### Work to do:
Quote only the lines from the line containing "Continue the Blender" to the line containing "0.10, 0.05)], 0.8)", with both of those lines included, please, exactly as written.

======== Supplied information ========

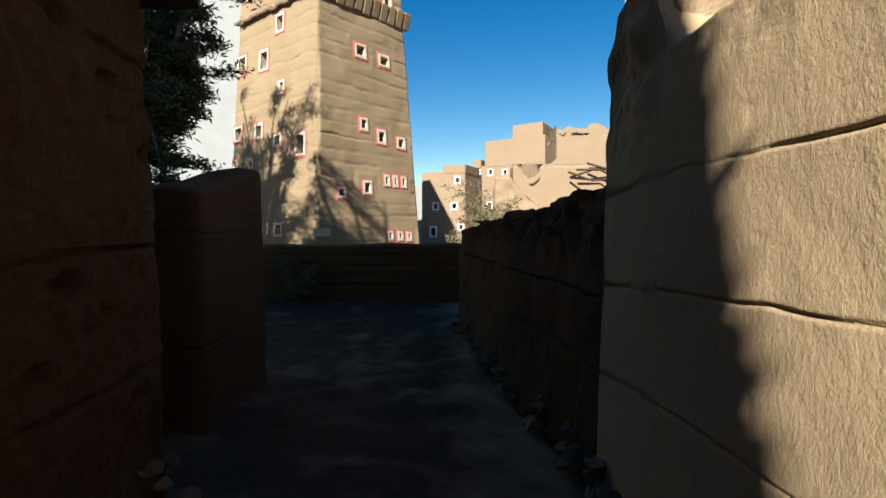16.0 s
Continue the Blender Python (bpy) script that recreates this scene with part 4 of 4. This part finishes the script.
# ---- trees ----
BARK = plain("grey_bark", (0.16, 0.12, 0.085), 0.9, vary=0.5, scale=12, relief=0.8)
LEAF = varied("acacia_leaf", [(0.05, 0.075, 0.025), (0.065, 0.085, 0.03), (0.08, 0.09, 0.035)], 0.7)
LEAF_DRY = varied("dry_leaf", [(0.10, 0.09, 0.04), (0.12, 0.10, 0.05)], 0.8)


def tree(name, base, height, spread, lean, limbs, leaves, leaf, leaf_size, label, seed, trunk_r=0.14, low=0.35):
    o = tagged(new(name), label, "tree")
    rnd = random.Random(seed)
    base = Vector(base)
    fork = base + Vector((lean[0] * 0.4, lean[1] * 0.4, height * low))
    stick("trunk", [base - Vector((0, 0, 0.2)), base.lerp(fork, 0.35) + Vector((0.06, 0, 0)), base.lerp(fork, 0.7) - Vector((0.04, 0, 0)), fork], trunk_r, BARK, o, taper=0.7, sides=10)
    tips = []
    for k in range(limbs):
        g = 2 * math.pi * k / limbs + rnd.uniform(-0.4, 0.4)
        reach = spread * rnd.uniform(0.45, 1.0)
        end = Vector((base.x + lean[0] + reach * math.cos(g), base.y + lean[1] + reach * math.sin(g), base.z + height * rnd.uniform(low, 1.0)))
        mid = fork.lerp(end, 0.5) + Vector((rnd.uniform(-0.2, 0.2), rnd.uniform(-0.2, 0.2), 0.12 * height * rnd.uniform(0, 1)))
        pts = [fork, fork.lerp(mid, 0.5), mid, mid.lerp(end, 0.6), end]
        stick("limb", pts, trunk_r * 0.5, BARK, o, taper=0.2, sides=6)
        for q in range(11):
            s = pts[1].lerp(end, rnd.uniform(0.1, 1))
            e = s + Vector((rnd.gauss(0, 1), rnd.gauss(0, 1), rnd.gauss(-0.1, 0.5))) * spread * 0.22
            stick("twig", [s, s.lerp(e, 0.5) + Vector((0, 0, 0.05)), e], 0.012 + trunk_r * 0.05, BARK, o, taper=0.3, sides=4)
            tips += [s.lerp(e, f) for f in (0.3, 0.6, 0.8, 1.0)]
    vs, fs = [], []
    for k in range(leaves):
        c = rnd.choice(tips) + Vector((rnd.gauss(0, 1), rnd.gauss(0, 1), rnd.gauss(0, 0.6))) * spread * 0.06
        a = Vector((rnd.uniform(-1, 1), rnd.uniform(-1, 1), rnd.uniform(-0.7, 0.7))).normalized() * leaf_size * rnd.uniform(0.6, 1.5)
        b = a.cross(Vector((rnd.uniform(-1, 1), rnd.uniform(-1, 1), rnd.uniform(-1, 1)))).normalized() * leaf_size * 0.3
        n = len(vs)
        vs += [tuple(c - a), tuple(c + b), tuple(c + a), tuple(c - b)]
        fs.append((n, n + 1, n + 2, n + 3))
    link("crown", vs, fs, leaf, o, "fine feathery foliage")
    return o


tree("acacia_tree", (-12.5, 20.1, -1.2), 7.0, 1.5, (0.0, 0.1), 18, 60000, LEAF, 0.048, "green acacia tree with fine drooping foliage and a pale bent trunk", 31, trunk_r=0.1, low=0.36)
tree("acacia_tree", (-19.8, 20.6, -1.2), 13.4, 3.0, (0.2, 0.2), 22, 42000, LEAF, 0.07, "tall acacia tree whose shade falls on the far tower", 35, trunk_r=0.2, low=0.4)
tree("acacia_tree", (-15.2, 19.6, -1.2), 11.0, 2.4, (0.3, 0.4), 22, 36000, LEAF, 0.06, "tall acacia tree whose shade falls on the far tower", 33, trunk_r=0.2, low=0.45)
tree("dry_shrub_tree", (-14.6, 39.0, -1.2), 4.3, 2.3, (0, 0), 14, 5000, LEAF_DRY, 0.08, "sparse dry shrub tree beyond the terrace wall", 37, trunk_r=0.07, low=0.18)


tree("dry_bush", (-13.9, 24.75, -1.35), 1.3, 0.6, (0, 0), 12, 2600, LEAF_DRY, 0.045, "small dry bush at the foot of the terrace wall", 39, trunk_r=0.03, low=0.1)


# ---- rubble ----
def along_face(line, side, s0, s1, n, zr, rr, half, parent, seed, meshes=PEBBLES, power=1.6, batter=0.06):
    c, nl, t = along(line, 0.05)
    rnd = random.Random(seed)
    for _ in range(n):
        s = rnd.uniform(s0, s1) * t[-1]
        x, y = np.interp(s, t, c[:, 0]), np.interp(s, t, c[:, 1])
        nx, ny = np.interp(s, t, nl[:, 0]), np.interp(s, t, nl[:, 1])
        k = rnd.random() ** power
        g = float(ground_z(x, y))
        z = g + zr[0] + (zr[1] - zr[0]) * k
        r = rnd.uniform(*rr) * (1.25 - 0.6 * k)
        out = half + batter * (1 - k * 0.4) + rnd.uniform(-0.03, 0.03) + (0.04 * (1 - k) if rnd.random() < 0.4 else 0)
        stone(parent, (x + side * nx * out, y + side * ny * out, z), r, rnd, meshes)


along_face(RUGGED_LINE, 1, 0.0, 0.98, 215, (0.0, 0.62), (0.04, 0.105), 0.325, wall_rugged, 1)
along_face(RUGGED_LINE, 1, 0.0, 0.35, 45, (0.0, 0.75), (0.07, 0.15), 0.335, wall_rugged, 2)
along_face(RUGGED_LINE, 1, 0.1, 0.98, 22, (0.8, 2.2), (0.03, 0.07), 0.29, wall_rugged, 3, power=1)
along_face(NEAR_LINE, 1, 0.55, 0.98, 120, (0.0, 0.6), (0.04, 0.1), 0.34, wall_near, 4, batter=0.1)
along_face(NEAR_LINE, 1, 0.78, 0.99, 45, (0.0, 0.55), (0.06, 0.12), 0.34, wall_near, 15, batter=0.1)
along_face([(-2.5, 1.0), (-2.75, 3.5), (-2.95, 5.6), (-3.15, 7.0), (-3.5, 7.7)], -1, 0.0, 1.0, 300, (0.0, 0.9), (0.075, 0.13), 0.25, wall_curved, 5, PEBBLES_DARK, power=1)
along_face([(-3.6, 7.9), (-11, 7.9)], -1, 0.0, 1.0, 110, (0.25, 1.1), (0.06, 0.11), 0.24, wall_curved, 6, PEBBLES_DARK, power=1)
along_face([(-10, 8.7), (-4.1, 9.95)], -1, 0.0, 1.0, 90, (0.3, 1.25), (0.05, 0.12), 0.0, lane_house, 7, PEBBLES_DARK)
along_face([(-4.0, 10.0), (-6.6, 15.15)], -1, 0.0, 1.0, 150, (0.0, 0.6), (0.06, 0.13), 0.0, lane_house, 8, PEBBLES_DARK)
along_face([(-6.45, 14.9), (-6.78, 15.43)], -1, 0.0, 1.0, 60, (0.0, 0.95), (0.06, 0.11), -0.11, low_house, 9, PEBBLES_DARK, power=1)
along_face([(-5.3, 12.5), (-6.6, 15.1)], -1, 0.0, 1.0, 140, (0.0, 0.95), (0.07, 0.13), -0.05, lane_house, 16, PEBBLES_DARK, power=1)
along_face([(-7.5, 16.5), (-8.25, 17.7)], -1, 0.0, 1.0, 30, (0.0, 0.35), (0.05, 0.1), 0.0, low_house, 10, PEBBLES_DARK)
along_face([(-1.2, 11.5), (-2.9, 13.98)], 1, 0.0, 1.0, 120, (-0.03, 0.3), (0.05, 0.12), 0.30, wall_lane, 11, PEBBLES_DARK)
along_face([(-3.42, 15.03), (-4.8, 17.7), (-5.62, 19.3)], 1, 0.0, 1.0, 150, (-0.03, 0.35), (0.05, 0.12), 0.32, wall_pier, 12, PEBBLES_DARK)
along_face([(-5.35, 18.95), (-7.3, 21.8), (-8.95, 24.2)], 1, 0.0, 1.0, 80, (0.0, 0.3), (0.05, 0.1), 0.3, wall_low, 13, PEBBLES_DARK)
along_face([(-5.35, 18.95), (-7.3, 21.8), (-8.95, 24.2)], 1, 0.0, 1.0, 60, (1.75, 1.95), (0.04, 0.09), 0.0, wall_low, 14, PEBBLES_DARK, batter=0.0)

# loose stones in the lane and the yard
rnd = random.Random(77)
lane = [(0, 1), (-0.5, 4), (-1.3, 7), (-2.2, 9.7), (-3.4, 12.2), (-5.0, 15.2), (-7.2, 19.0), (-10, 22.5)]
for k in range(120):
    i = rnd.randrange(len(lane) - 1)
    w = rnd.random()
    x, y = lane[i][0] * (1 - w) + lane[i + 1][0] * w + rnd.gauss(0, 0.7), lane[i][1] * (1 - w) + lane[i + 1][1] * w
    r = rnd.uniform(0.008, 0.028)
    ob = stone(None, (x, y, float(ground_z(x, y)) + r * 0.2), r, rnd, PEBBLES_DARK if rnd.random() < 0.6 else PEBBLES, "loose_stone")
    tagged(ob, "small loose stone on the trodden earth", "stone", "loose stones in the lane")
for k in range(90):
    x, y = rnd.uniform(-3.0, 2.0), rnd.uniform(14.6, 18.2)
    r = rnd.uniform(0.012, 0.05)
    ob = stone(None, (x, y, float(ground_z(x, y)) + r * 0.2), r, rnd, PEBBLES, "loose_stone")
    tagged(ob, "small loose stone on the yard's earth", "stone", "loose stones in the yard")

# timbers and sticks on the wall heads
log = tagged(new("split_log"), "grey split log lying on the wall head", "log")
rnd_log = random.Random(41)
stick("timber", [(0.70, 5.62, 2.68), (0.83, 5.47, 2.61), (0.97, 5.31, 2.51), (1.16, 5.10, 2.31)], 0.03, WOOD, log, taper=0.8, sides=7)
for k in range(9):
    dy, dz, s0, s1 = rnd_log.uniform(-0.035, 0.035), rnd_log.uniform(-0.045, 0.03), rnd_log.uniform(0, 0.4), rnd_log.uniform(0.6, 1)
    stick("splinter", [(0.68 + 0.46 * q, 5.64 - 0.52 * q + dy, 2.68 - 0.35 * q ** 1.2 + dz + rnd_log.uniform(-0.006, 0.006)) for q in np.linspace(s0, s1, 5)], rnd_log.uniform(0.009, 0.02), WOOD, log, taper=0.5, sides=5)
stick("splinter", [(0.92, 5.37, 2.57), (0.94, 5.33, 2.64), (0.92, 5.29, 2.69)], 0.014, WOOD, log, taper=0.3)
stick("splinter", [(0.96, 5.31, 2.53), (0.97, 5.27, 2.44), (0.94, 5.27, 2.38)], 0.012, WOOD, log, taper=0.3)
tagged(stick("bare_stick", [(0.66, 3.28, 2.53), (0.85, 3.29, 2.52), (1.08, 3.31, 2.49), (1.4, 3.34, 2.41)], 0.012, CREAM, taper=1.2), "pale bare stick jutting from the wall head", "stick")
head, head_n, head_t = along(RUGGED_LINE, 0.1)
for k in range(30):
    q = rnd.uniform(0.12, 0.9)
    i = int(q * (len(head) - 1))
    top = float(np.interp(q, [0.1, 0.2, 0.33, 0.45, 0.6, 0.75, 0.92], [2.58, 2.72, 2.55, 2.62, 2.45, 2.5, 2.42]))
    a = Vector((head[i][0] + head_n[i][0] * 0.16, head[i][1] + head_n[i][1] * 0.16, top - rnd.uniform(0.06, 0.14)))
    reach = rnd.uniform(0.1, 0.22)
    e = a + Vector((head_n[i][0] * reach * rnd.uniform(0.5, 1.0), head_n[i][1] * reach + rnd.gauss(0, 0.06), reach * rnd.uniform(0.2, 0.7)))
    tagged(stick("straw_stalk", [a, a.lerp(e, 0.5) + Vector((0, 0, 0.015)), e], 0.007, WOOD, taper=0.5, sides=4), "dry stalk sticking out of the earth wall", "stalk", "stalks in the wall head")
tagged(stick("bare_stick", [(-2.75, 18.2, -0.46), (-2.6, 18.25, -0.44), (-2.3, 18.22, -0.46)], 0.012, CREAM, taper=0.6), "pale bare stick lying in the yard", "stick")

========

### Answer to this problem:
Continue the Blender Python (bpy) script that recreates this scene with part 4 of 4. This part finishes the script.
# ---- trees ----
BARK = plain("grey_bark", (0.16, 0.12, 0.085), 0.9, vary=0.5, scale=12, relief=0.8)
LEAF = varied("acacia_leaf", [(0.05, 0.075, 0.025), (0.065, 0.085, 0.03), (0.08, 0.09, 0.035)], 0.7)
LEAF_DRY = varied("dry_leaf", [(0.10, 0.09, 0.04), (0.12, 0.10, 0.05)], 0.8)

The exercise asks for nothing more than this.